Sanders listed a host of his priorities that he said the party must work to achieve, including a $15 federal minimum wage, breaking up the largest financial institutions, a ban on fracking, defeat of the Trans-Pacific Partnership trade deal, expanding Social Security, and, in the wake of last weekend’s mass shooting in Orlando, Fla., an assault weapons ban.

He said his call for a political revolution means that “at every level, we continue the fight to make our society a nation of economic, social, racial and environmental justice.”

Sanders also called for a 50-state strategy for the Democratic Party. He accused current party leaders of turning their backs on dozens of states and allowing right-wing politicians to win in some states with virtually no opposition. The party must recruit quality candidates In states Democrats have ignored, and provide them with resources, Sanders said.

“The Democratic Party needs leadership which is prepared to open its doors and welcome into its ranks working people and young people,” he said. “That is the energy that we need to transform the Democratic Party, take on the special interests and transform our country.”

He asked his supporters to visit his website at berniesanders.com/win to learn about running for office.

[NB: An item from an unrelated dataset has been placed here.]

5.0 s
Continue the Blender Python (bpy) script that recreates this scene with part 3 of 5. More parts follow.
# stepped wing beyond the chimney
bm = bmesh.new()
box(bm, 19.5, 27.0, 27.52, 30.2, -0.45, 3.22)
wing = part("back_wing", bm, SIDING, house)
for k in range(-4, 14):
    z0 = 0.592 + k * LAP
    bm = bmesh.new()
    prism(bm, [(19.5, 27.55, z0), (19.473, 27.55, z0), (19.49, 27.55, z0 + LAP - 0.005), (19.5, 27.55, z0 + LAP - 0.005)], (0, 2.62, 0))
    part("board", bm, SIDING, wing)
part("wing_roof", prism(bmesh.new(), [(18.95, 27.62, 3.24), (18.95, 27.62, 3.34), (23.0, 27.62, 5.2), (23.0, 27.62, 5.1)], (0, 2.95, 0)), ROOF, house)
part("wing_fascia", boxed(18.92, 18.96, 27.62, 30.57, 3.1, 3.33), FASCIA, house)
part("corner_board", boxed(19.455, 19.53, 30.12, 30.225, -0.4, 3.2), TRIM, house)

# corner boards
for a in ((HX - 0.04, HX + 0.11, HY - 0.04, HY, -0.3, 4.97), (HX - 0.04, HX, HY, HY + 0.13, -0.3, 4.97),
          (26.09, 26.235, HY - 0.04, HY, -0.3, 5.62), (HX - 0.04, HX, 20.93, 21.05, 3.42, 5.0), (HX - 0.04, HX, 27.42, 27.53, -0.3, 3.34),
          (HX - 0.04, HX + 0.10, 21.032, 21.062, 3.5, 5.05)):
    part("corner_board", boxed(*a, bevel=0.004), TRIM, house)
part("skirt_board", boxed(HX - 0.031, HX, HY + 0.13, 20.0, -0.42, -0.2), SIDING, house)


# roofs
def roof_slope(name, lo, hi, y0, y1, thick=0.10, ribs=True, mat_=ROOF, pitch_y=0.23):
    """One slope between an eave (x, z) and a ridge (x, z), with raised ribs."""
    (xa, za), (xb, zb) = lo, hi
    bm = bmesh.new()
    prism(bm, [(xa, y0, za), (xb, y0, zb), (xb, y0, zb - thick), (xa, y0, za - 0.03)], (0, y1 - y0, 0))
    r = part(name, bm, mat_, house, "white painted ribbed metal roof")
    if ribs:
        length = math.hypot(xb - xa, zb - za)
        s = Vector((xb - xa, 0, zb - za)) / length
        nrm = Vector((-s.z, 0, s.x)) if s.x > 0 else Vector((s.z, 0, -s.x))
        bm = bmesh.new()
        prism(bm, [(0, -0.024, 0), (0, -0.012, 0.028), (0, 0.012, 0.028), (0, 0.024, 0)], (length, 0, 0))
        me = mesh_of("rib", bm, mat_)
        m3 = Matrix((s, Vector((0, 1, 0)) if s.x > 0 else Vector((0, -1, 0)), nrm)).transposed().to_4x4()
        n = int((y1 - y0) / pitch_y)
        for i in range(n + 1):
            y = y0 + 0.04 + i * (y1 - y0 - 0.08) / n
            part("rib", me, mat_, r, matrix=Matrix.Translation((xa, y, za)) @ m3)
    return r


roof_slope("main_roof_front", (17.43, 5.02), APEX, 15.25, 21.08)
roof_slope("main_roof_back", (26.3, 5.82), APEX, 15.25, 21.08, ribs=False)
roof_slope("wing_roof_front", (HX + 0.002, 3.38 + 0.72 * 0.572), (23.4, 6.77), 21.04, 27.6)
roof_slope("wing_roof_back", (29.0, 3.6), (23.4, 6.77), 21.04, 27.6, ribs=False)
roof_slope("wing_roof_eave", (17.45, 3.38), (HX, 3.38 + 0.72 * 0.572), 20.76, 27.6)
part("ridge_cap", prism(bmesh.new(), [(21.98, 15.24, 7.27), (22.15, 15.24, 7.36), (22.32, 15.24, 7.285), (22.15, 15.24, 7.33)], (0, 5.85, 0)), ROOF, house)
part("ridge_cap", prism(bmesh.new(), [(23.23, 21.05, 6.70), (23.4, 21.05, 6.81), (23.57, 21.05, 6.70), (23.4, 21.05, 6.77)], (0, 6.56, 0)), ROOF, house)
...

“We need a new generation of people actively involved in public service who are prepared to provide the quality of life the American people deserve,” he said.

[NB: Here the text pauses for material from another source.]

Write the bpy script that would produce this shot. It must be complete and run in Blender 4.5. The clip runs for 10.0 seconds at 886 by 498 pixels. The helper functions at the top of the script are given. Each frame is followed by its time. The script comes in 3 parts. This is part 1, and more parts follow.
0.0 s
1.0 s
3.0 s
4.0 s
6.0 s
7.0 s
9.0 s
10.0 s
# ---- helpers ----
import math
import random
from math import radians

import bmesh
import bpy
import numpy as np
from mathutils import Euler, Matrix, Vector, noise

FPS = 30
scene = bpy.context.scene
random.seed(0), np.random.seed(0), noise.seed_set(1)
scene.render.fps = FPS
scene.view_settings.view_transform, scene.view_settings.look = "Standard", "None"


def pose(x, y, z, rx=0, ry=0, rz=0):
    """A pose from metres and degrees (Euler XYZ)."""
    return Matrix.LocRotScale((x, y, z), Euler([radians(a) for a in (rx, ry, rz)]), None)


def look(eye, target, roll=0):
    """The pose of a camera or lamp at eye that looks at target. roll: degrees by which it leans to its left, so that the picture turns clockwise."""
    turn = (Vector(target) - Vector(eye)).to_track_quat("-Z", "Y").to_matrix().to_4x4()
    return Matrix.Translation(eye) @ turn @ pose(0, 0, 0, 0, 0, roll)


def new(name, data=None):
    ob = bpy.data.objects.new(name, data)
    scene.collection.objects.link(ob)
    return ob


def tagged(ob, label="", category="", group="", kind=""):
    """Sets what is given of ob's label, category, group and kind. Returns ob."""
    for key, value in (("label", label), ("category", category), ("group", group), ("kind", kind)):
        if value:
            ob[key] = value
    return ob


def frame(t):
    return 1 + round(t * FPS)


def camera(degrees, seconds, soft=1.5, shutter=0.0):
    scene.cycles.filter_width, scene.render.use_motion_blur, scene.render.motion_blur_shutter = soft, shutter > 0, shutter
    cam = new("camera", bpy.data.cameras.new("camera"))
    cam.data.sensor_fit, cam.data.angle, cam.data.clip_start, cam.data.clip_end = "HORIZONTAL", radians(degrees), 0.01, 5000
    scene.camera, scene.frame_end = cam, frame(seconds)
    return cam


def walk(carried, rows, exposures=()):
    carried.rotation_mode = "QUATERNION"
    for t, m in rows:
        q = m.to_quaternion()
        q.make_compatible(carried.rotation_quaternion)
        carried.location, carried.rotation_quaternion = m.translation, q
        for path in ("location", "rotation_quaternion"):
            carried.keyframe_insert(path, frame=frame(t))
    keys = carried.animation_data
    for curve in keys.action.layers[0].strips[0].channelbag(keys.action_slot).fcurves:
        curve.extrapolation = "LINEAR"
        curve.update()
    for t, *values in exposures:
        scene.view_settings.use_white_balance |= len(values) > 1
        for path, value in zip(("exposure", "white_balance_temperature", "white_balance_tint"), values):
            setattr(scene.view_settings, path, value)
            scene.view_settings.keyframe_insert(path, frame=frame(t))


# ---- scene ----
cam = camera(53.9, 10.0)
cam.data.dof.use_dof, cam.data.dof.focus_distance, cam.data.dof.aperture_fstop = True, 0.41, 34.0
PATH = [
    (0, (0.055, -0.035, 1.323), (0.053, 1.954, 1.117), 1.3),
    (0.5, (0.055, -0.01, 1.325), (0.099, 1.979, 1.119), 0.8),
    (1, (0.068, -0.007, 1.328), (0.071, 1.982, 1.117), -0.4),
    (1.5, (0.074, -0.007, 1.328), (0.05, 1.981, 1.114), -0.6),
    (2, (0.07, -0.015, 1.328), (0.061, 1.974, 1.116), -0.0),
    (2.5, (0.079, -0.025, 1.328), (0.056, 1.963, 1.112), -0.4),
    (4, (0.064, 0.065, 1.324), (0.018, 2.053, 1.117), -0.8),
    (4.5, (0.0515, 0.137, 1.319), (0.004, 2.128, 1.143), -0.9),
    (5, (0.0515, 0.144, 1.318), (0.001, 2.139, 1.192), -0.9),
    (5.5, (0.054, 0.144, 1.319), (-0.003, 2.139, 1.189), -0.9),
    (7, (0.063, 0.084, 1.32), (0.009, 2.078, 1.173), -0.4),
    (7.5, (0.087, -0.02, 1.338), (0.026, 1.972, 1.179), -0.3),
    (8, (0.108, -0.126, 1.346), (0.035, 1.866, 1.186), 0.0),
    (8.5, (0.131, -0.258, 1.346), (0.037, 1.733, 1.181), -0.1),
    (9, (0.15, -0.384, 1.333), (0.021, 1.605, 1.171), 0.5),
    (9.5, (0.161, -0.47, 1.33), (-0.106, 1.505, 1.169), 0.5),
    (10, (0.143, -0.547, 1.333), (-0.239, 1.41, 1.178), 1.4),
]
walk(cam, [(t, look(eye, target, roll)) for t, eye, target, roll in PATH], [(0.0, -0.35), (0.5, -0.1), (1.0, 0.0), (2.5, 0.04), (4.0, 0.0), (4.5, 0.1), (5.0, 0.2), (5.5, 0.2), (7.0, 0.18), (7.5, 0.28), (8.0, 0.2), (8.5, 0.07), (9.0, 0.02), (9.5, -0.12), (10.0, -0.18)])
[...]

Though Sanders hasn’t conceded the Democratic nomination race, he hasn’t spoken of winning it since Clinton defeated him in California’s primary on June 7.

“We are going to take our campaign to the convention with the full understanding that we’re very good in arithmetic and we know who has received the most votes up to now,” Sanders said Sunday evening after meeting with his advisers.

On Tuesday, Sanders called for a “fundamental transformation” of the Democratic Party that would include new leadership at the Democratic National Committee, electoral reform and a progressive agenda focused on helping working people and the poor. He called for open primaries – in which independents could vote for Democratic candidates – and for doing away with superdelegates, the party leaders and elected officials who may vote for the candidate of their choice at the national convention.